Now that we have a wired and programmed Arduino, we can plug it back in and test our project.

When you first plug it in, try bringing your hand close to the sensor, the fan should start spinning. When you move your hand away, the fan should stop spinning. If it isn't working, try going back to your code and check that everything is written correctly. If it is spinning in the wrong direction, you can simply switch the red and black wires of the fan.

Try inputting different distance values into your if loops in your code, the sensor should trigger the fan at those distances.

The supplies we used for our fan holder were cardboard and tape. You can use any supplies that you have. Our fan holder is 3 inches tall and an inch in depth. We produced our fan cradle by measuring our motor with a strip of tape. You want your fan cradle to be snug around the motor, so it doesn’t move when the fan is turned on.
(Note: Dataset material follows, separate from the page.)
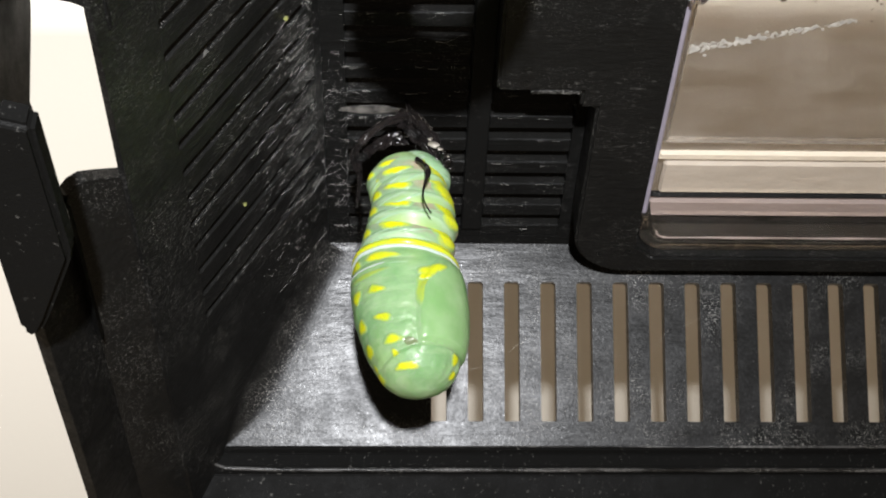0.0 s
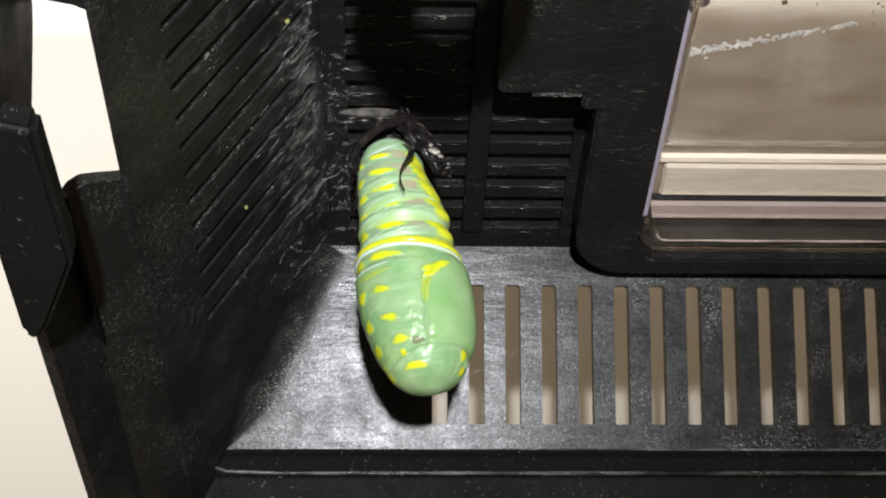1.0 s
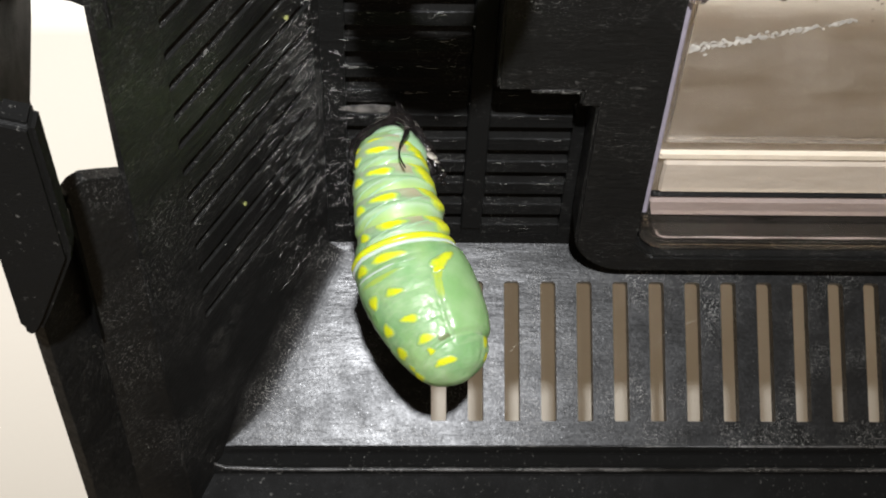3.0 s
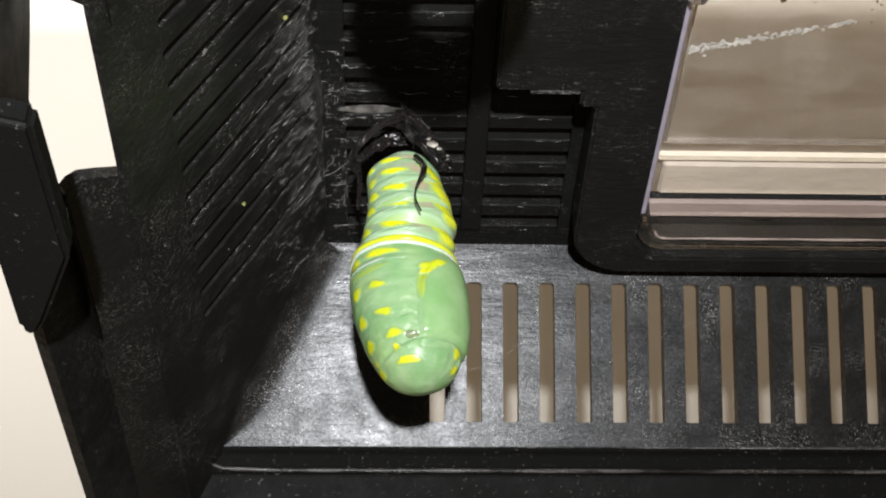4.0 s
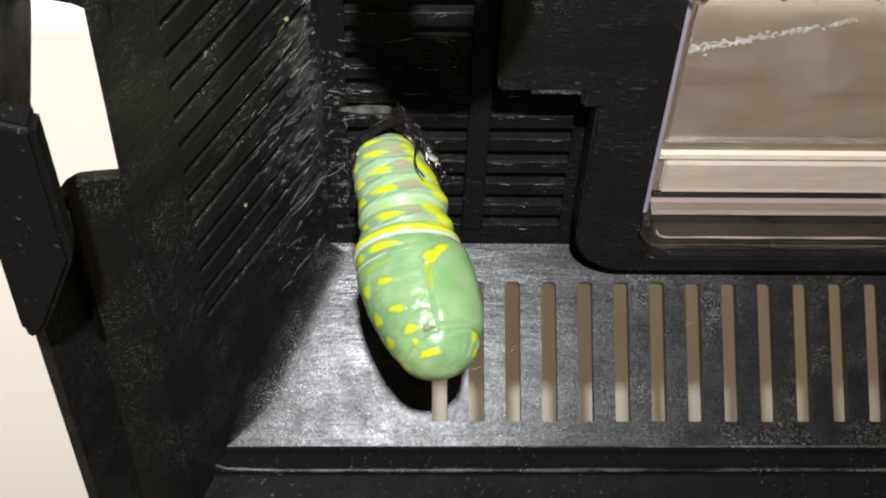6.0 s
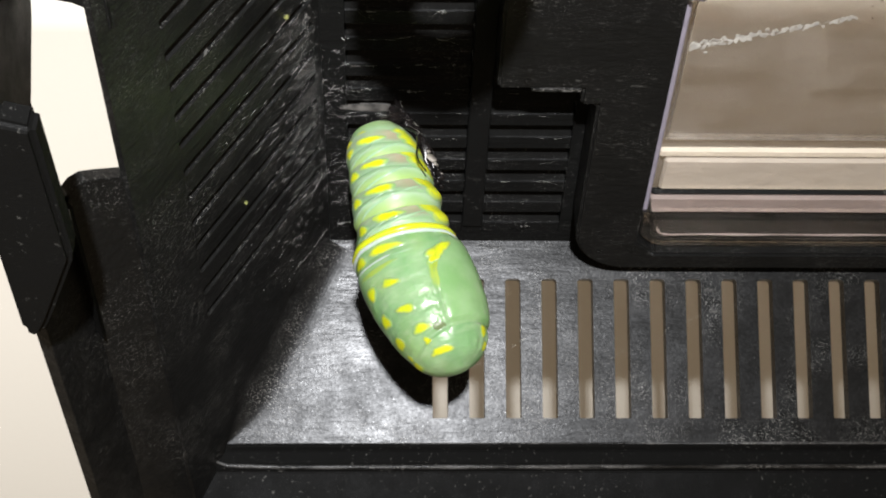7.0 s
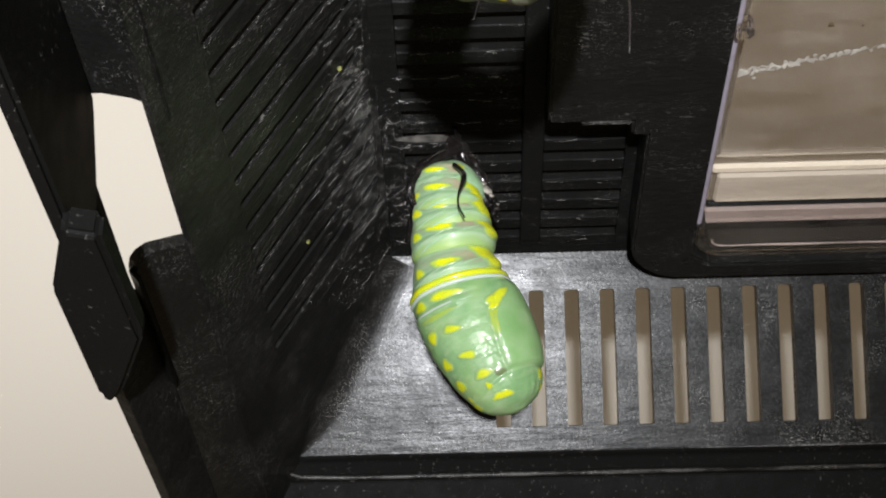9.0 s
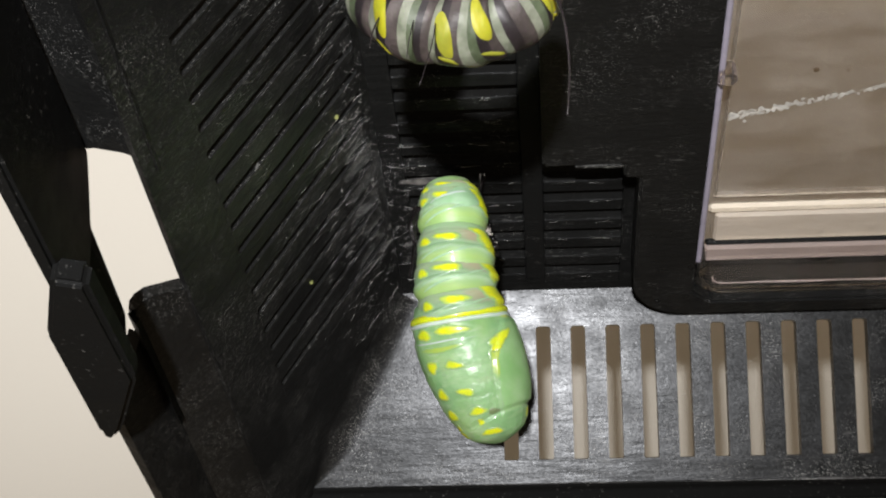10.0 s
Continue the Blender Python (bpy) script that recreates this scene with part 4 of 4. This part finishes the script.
def motions():
    walk(thorax, [
        at(0, -3.91, -38.36, -2.52, 3.4, -4.9, -0.7), at(0.5, -3.80, -37.70, -2.60, 0.3, -2.2, 0.4), at(1, -3.70, -38.57, -1.63, 6.2, -7.3, -3.3), at(1.5, -3.78, -38.86, -1.27, 10.1, -14.1, -5.7),
        at(2, -4.05, -37.69, -1.12, 13.3, -18.7, -3.5), at(2.5, -4.33, -37.55, 0.19, 16.7, -25.5, -2.9), at(4, -3.93, -38.75, -2.68, 0.3, -5.9, -0.0), at(4.5, -3.56, -38.45, -2.50, -0.7, -1.4, -0.3),
        at(5, -3.77, -39.65, -2.04, 4.9, -10.0, -4.6), at(5.5, -3.84, -39.64, -1.07, 9.5, -11.0, -6.3), at(7, -4.33, -38.02, 0.19, 11.0, -20.3, -5.8), at(7.5, -4.14, -37.65, 0.54, 11.2, -19.7, -3.8),
        at(8, -3.75, -38.01, 0.33, 10.3, -18.8, -7.5), at(8.5, -4.14, -37.90, -0.12, 8.5, -15.9, -3.8), at(9, -4.66, -36.45, 0.52, 13.1, -22.8, -0.1), at(9.5, -4.82, -36.94, 2.38, 33.2, -32.0, -2.7),
        at(10, -4.28, -36.81, 2.18, 27.9, -22.6, 8.1),
    ])
    walk(CAP, [
        at(0, -3.43, -40.46, 10.08, 1.6, -20.6, -1.2), at(0.5, -4.43, -40.42, 9.87, 2.3, -10.5, 0.1), at(1, -6.37, -40.47, 12.49, 1.6, -11.6, -3.4), at(1.5, -6.46, -40.47, 13.58, 1.8, -12.1, -5.7),
        at(2, -6.88, -40.34, 14.43, 4.4, -17.6, -3.4), at(2.5, -6.74, -41.24, 14.79, 5.9, -14.3, -1.7), at(4, -4.26, -40.50, 9.97, -0.1, -13.0, -0.0), at(4.5, -4.31, -40.48, 10.29, 0.6, -19.4, -0.5),
        at(5, -5.52, -40.55, 11.75, -0.0, -13.8, -4.6), at(5.5, -5.93, -40.54, 12.37, 0.6, -12.5, -6.3), at(7, -6.97, -41.31, 13.56, 5.5, -15.3, -5.3), at(7.5, -7.12, -41.81, 13.81, 4.7, -10.8, -3.0),
        at(8, -7.18, -41.83, 13.34, 5.2, -13.1, -6.9), at(8.5, -5.49, -40.39, 13.29, 2.9, -8.2, -3.4), at(9, -5.45, -40.24, 14.11, 5.3, -9.4, 1.2), at(9.5, -6.37, -42.56, 16.01, 9.2, -8.0, 1.7),
        at(10, -4.94, -42.67, 15.93, 6.0, -7.2, 9.8),
    ])
    walk(RINGS[0], [
        at(0, -3.84, -39.27, -0.69, 5.8, -0.5, -0.3), at(0.5, -3.51, -38.76, -0.84, 5.5, -0.2, 0.6), at(1, -4.22, -39.41, -0.07, 7.1, -8.2, -3.4), at(1.5, -4.49, -39.61, 0.01, 8.9, -14.8, -5.9),
        at(2, -4.53, -38.59, -0.13, 11.2, -16.1, -2.9), at(2.5, -4.52, -38.59, 0.88, 13.8, -22.7, -2.2), at(4, -3.80, -39.64, -0.96, 4.4, -1.7, 0.3), at(4.5, -3.42, -39.40, -1.07, 4.9, 1.7, -0.0),
        at(5, -4.01, -40.33, -0.57, 5.7, -7.9, -4.4), at(5.5, -3.95, -40.26, 0.30, 7.4, -8.8, -6.0), at(7, -4.59, -39.07, 1.37, 10.7, -17.7, -5.3), at(7.5, -4.59, -38.83, 1.62, 11.2, -18.3, -3.5),
        at(8, -4.18, -39.16, 1.39, 11.3, -17.8, -7.3), at(8.5, -4.30, -38.82, 1.22, 8.1, -12.9, -3.4), at(9, -4.99, -37.53, 1.47, 10.1, -17.5, 0.9), at(9.5, -5.02, -38.11, 2.22, 22.4, -27.5, -0.5),
        at(10, -4.17, -38.02, 2.24, 19.3, -18.3, 9.7),
    ])
    walk(RINGS[1], [
        at(0, -3.26, -40.07, 1.86, 5.7, 0.7, -0.2), at(0.5, -3.50, -39.67, 1.43, 6.7, -2.4, 0.4), at(1, -4.47, -40.18, 2.50, 7.0, -8.3, -3.4), at(1.5, -5.03, -40.35, 2.89, 7.3, -12.0, -5.5),
        at(2, -4.73, -39.53, 2.50, 9.4, -14.6, -2.8), at(2.5, -5.31, -39.73, 3.58, 10.6, -19.1, -1.6), at(4, -3.41, -40.37, 1.61, 4.5, -1.6, 0.3), at(4.5, -3.03, -40.18, 1.07, 5.0, 1.4, -0.0),
        at(5, -4.08, -40.92, 2.25, 4.7, -8.1, -4.5), at(5.5, -4.22, -40.87, 3.48, 6.4, -10.6, -6.2), at(7, -5.30, -40.12, 4.37, 9.1, -16.3, -5.1), at(7.5, -5.30, -40.03, 4.63, 10.1, -17.3, -3.3),
        at(8, -5.02, -40.29, 4.45, 10.3, -16.9, -7.1), at(8.5, -4.77, -39.72, 4.75, 6.8, -10.7, -3.2), at(9, -5.27, -38.69, 5.58, 8.8, -13.9, 1.3), at(9.5, -5.73, -39.65, 5.70, 16.7, -22.1, 0.8),
        at(10, -4.68, -39.57, 5.42, 14.7, -13.4, 10.6),
    ])
    walk(RINGS[2], [
        at(0, -3.33, -40.60, 4.34, 4.1, -6.9, -0.9), at(0.5, -3.69, -40.30, 3.23, 4.8, -5.1, 0.1), at(1, -5.01, -40.68, 4.60, 5.4, -11.7, -3.7), at(1.5, -5.55, -40.81, 5.76, 5.3, -12.5, -5.6),
        at(2, -5.60, -40.19, 5.28, 7.0, -17.8, -3.4), at(2.5, -6.00, -40.59, 7.17, 8.3, -16.4, -1.5), at(4, -3.61, -40.82, 3.85, 2.9, -7.7, -0.1), at(4.5, -3.11, -40.68, 3.37, 3.3, -8.7, -0.7),
        at(5, -4.69, -41.24, 5.19, 3.0, -11.9, -4.7), at(5.5, -5.02, -41.20, 6.08, 4.8, -14.5, -6.6), at(7, -6.06, -40.88, 7.57, 7.4, -15.9, -5.2), at(7.5, -6.19, -40.94, 7.41, 7.3, -14.9, -3.1),
        at(8, -5.85, -41.14, 7.14, 7.7, -15.5, -7.0), at(8.5, -5.03, -40.33, 7.87, 5.6, -8.8, -3.1), at(9, -5.66, -39.56, 8.34, 9.0, -13.6, 1.4), at(9.5, -6.50, -40.91, 8.92, 13.9, -16.7, 1.7),
        at(10, -4.65, -40.85, 8.84, 10.7, -9.7, 10.7),
    ])
    walk(RINGS[3], [
        at(0, -3.95, -40.81, 6.72, 1.7, -18.5, -1.1), at(0.5, -4.01, -40.61, 5.74, 2.0, -9.4, 0.1), at(1, -5.58, -40.86, 6.80, 1.9, -11.1, -3.4), at(1.5, -6.27, -40.94, 8.76, 2.4, -12.4, -5.7),
        at(2, -6.69, -40.53, 8.72, 5.0, -17.8, -3.4), at(2.5, -6.67, -41.13, 10.33, 6.5, -15.8, -1.7), at(4, -4.11, -40.95, 6.19, -0.0, -12.1, -0.0), at(4.5, -4.05, -40.86, 5.56, 0.5, -17.0, -0.4),
        at(5, -5.48, -41.23, 8.30, 0.4, -13.3, -4.6), at(5.5, -5.79, -41.20, 8.77, 1.3, -12.4, -6.3), at(7, -6.90, -41.33, 10.83, 5.7, -16.0, -5.4), at(7.5, -6.95, -41.53, 12.01, 5.0, -12.0, -3.1),
        at(8, -6.87, -41.66, 11.69, 5.5, -13.9, -7.0), at(8.5, -5.29, -40.63, 10.47, 3.2, -9.2, -3.4), at(9, -5.96, -40.11, 10.42, 5.6, -11.1, 1.1), at(9.5, -6.69, -41.85, 12.44, 10.6, -11.1, 1.8),
        at(10, -5.05, -41.81, 14.35, 7.2, -8.9, 9.9),
    ])
    walk(RINGS[4], [
        at(0, -4.93, -40.73, 8.18, 1.6, -20.6, -1.2), at(0.5, -4.59, -40.63, 7.65, 2.3, -10.5, 0.1), at(1, -6.07, -40.76, 9.49, 1.6, -11.6, -3.4), at(1.5, -6.78, -40.80, 11.57, 1.8, -12.1, -5.7),
        at(2, -7.18, -40.63, 10.24, 4.4, -17.6, -3.4), at(2.5, -7.08, -41.29, 11.86, 5.9, -14.3, -1.7), at(4, -4.70, -40.81, 8.25, -0.1, -13.0, -0.0), at(4.5, -4.90, -40.76, 7.85, 0.6, -19.4, -0.5),
        at(5, -6.25, -40.95, 10.34, -0.0, -13.8, -4.6), at(5.5, -6.30, -40.93, 10.98, 0.6, -12.5, -6.3), at(7, -7.34, -41.44, 12.07, 5.5, -15.3, -5.3), at(7.5, -7.26, -41.65, 12.78, 4.7, -10.8, -3.0),
        at(8, -7.25, -41.76, 12.34, 5.2, -13.1, -6.9), at(8.5, -5.67, -40.64, 11.96, 2.9, -8.2, -3.4), at(9, -6.37, -40.39, 12.96, 5.3, -9.4, 1.2), at(9.5, -6.93, -42.11, 14.00, 9.2, -8.0, 1.7),
        at(10, -5.22, -42.00, 15.93, 6.0, -7.2, 9.8),
    ])
    walk(skin_part, [
        at(0, -3.60, -40.40, 14.18, -1.1, 0.6, -0.0), at(0.5, -3.67, -40.40, 14.11, -0.2, -1.0, 0.0), at(1, -4.12, -39.90, 14.54, -0.2, -0.9, 9.0), at(1.5, -4.56, -39.85, 14.22, 5.5, -3.6, 17.7),
        at(2, -4.72, -39.63, 14.34, 5.8, -4.1, 20.7), at(2.5, -4.99, -39.13, 14.83, 6.2, -4.1, 27.7), at(4, -3.77, -40.40, 14.09, -1.0, -1.8, 0.0), at(4.5, -3.71, -40.40, 14.16, -0.5, -2.3, 0.0),
        at(5, -4.22, -39.90, 14.49, -0.2, -1.5, 10.0), at(5.5, -4.49, -39.99, 14.14, 4.7, -3.3, 15.8), at(7, -4.96, -39.13, 14.84, 5.7, -4.0, 27.7), at(7.5, -4.96, -39.13, 14.95, 5.9, -4.2, 27.7),
        at(8, -4.96, -39.13, 14.93, 5.6, -3.9, 27.8), at(8.5, -4.49, -39.48, 14.82, 4.3, -0.6, 19.0), at(9, -4.63, -39.49, 14.78, 8.8, -2.3, 22.9), at(9.5, -4.85, -39.27, 15.26, 7.8, -3.1, 25.8),
        at(10, -4.59, -39.27, 15.33, 6.9, -3.3, 25.8),
    ])
    walk(strand, [(t, frame_on(end, Vector(root) - Vector(end), 0)) for t, root, end in STRAND])


motions()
If you have extra time, try programming your own outputs. As an example, you can have LEDs turn on or off at certain distances. In order to use an LED with an Arduino, you will wire the longer leg to one of the I/O pins, and the shorter leg to a resistor (roughly 300 ohms), and the other end of the resistor to ground. Try writing more if loops to have an LED turn on at certain distances, along with the fan.

• Initialize a pin number.
• Set that pin number to an output.
• use digitalWrite to set the pin to HIGH or LOW.

Example code with LEDs (instructor purposes)

After completing the project, the Arduino has taken in an input (the distance from the ultrasonic sensor) compared it to the written code (How far the distance away compares to the output potential) and given an output depending on if the input satisfied that written code. This is only one of the many uses an Arduino has. You can choose whether an Arduino can turn on a fan, buzz a buzzer, blink a light, and much more. Many of the electronics around you are based on a very similar method to this one.